Even before setting foot inside Virgo & Pisces, which has recently staked out the corner of NW 21st and Glisan, there were warning signs. The restaurant's website, for example, advertises "Northwest cuisine with a Pan-Asian flair." Eep. A few years behind the curve on that one, guys. Or how about "Your horoscope-themed restaurant and bar (What's your sign?)." Well, since you asked, I'm a Scorpio, and the only pick-up line that works on me is "Can I buy you a drink?" If Virgo & Pisces approached me at a bar, I'd excuse myself to the bathroom and never come back.

The bright dining room boasts horoscope- and restaurant-themed art—a scorpion holding salt and pepper shakers! A bull wearing a chef's hat! One wall is painted in bright blue, decorated with fish, while the booths appear to have been purchased at the same restaurant supply shop that outfits Chili's. The overall effect is further confused by some exposed particleboard that's either a deliberate attempt to give the room a rustic feel(?), or an indication that the owners ran out of money before the room was finished.
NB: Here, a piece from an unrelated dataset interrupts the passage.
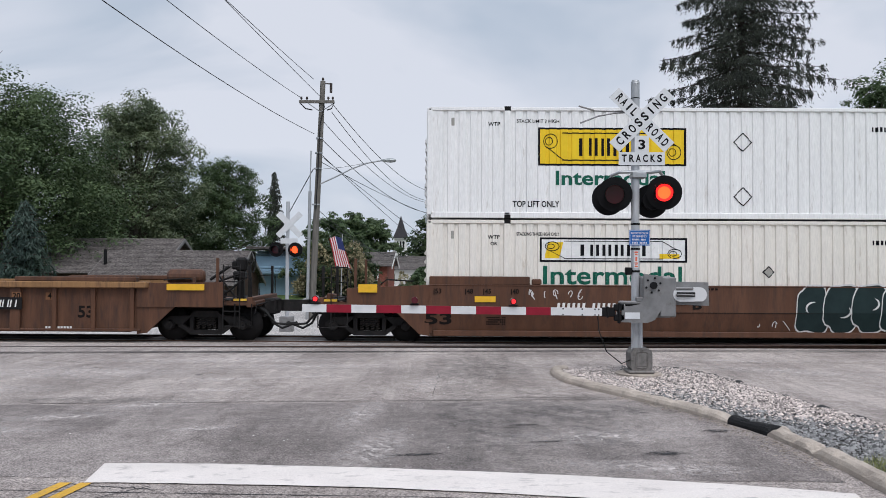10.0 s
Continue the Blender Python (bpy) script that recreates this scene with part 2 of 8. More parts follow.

There's really no other way to put this: The menu is a mess, with a physical layout as confusing as the items it contains. There are salads. There are sandwiches. There are crêpes and small plates, and the entrées are categorized by whether they are "from the earth" or "from the sea." There are scallop "cigars" and truffled fries, a peanut butter and jelly crêpe, and fried rice—it's a scattershot, corporate-sounding menu that might have been designed by a focus group, and the food itself is no better.

An otherwise-fine turkey sandwich was utterly destroyed by a too-sweet fruit chutney, and the accompanying salad, overdressed and vinegary, provided no relief from the onslaught of aggressively uninteresting flavors. A dish of leathery, overcooked rockfish in a cloying "sweet chili" sauce was equally unimproved by sides of indifferent rice and heavily garlicked spinach. Potstickers were on a par with the frozen kind you fry up yourself; and I'm not sure what you do to a butternut squash to give it the paste-like consistency of Virgo & Pisces' soup, but it can't be pretty. A dessert of gingerbread cake and lemongrass ice cream may have sounded good on paper, but on plate it tasted like overkill, hardly helped by a gloppy, overpowering brown butter sauce. While I didn't get a chance to try their brunch—arriving a precious three minutes too late for the weekend cut-off time—a nearby diner's omelet and potatoes looked more appealing than anything that ended up at my table.

Virgo & Pisces' most egregious violations against good taste are confined to the dining room; the adjoining bar, with its dim lighting and McCormick & Schmick's-inspired menu, is blandly serviceable—they'd do better, in fact, to expand the bar and ditch the dining room altogether.

As a Scorpio I am also "compassionate" and I "understand failings" (according to Wikipedia!), so this review would not be complete without noting that on each of my visits the service was attentive, professional, and friendly—even when, on one Sunday afternoon, the bartender was single handedly waiting on the bar, dining room, and outside tables. That situation looked like a server making the best of a poor management decision, unsurprising in a restaurant characterized by as many bad decisions as this one.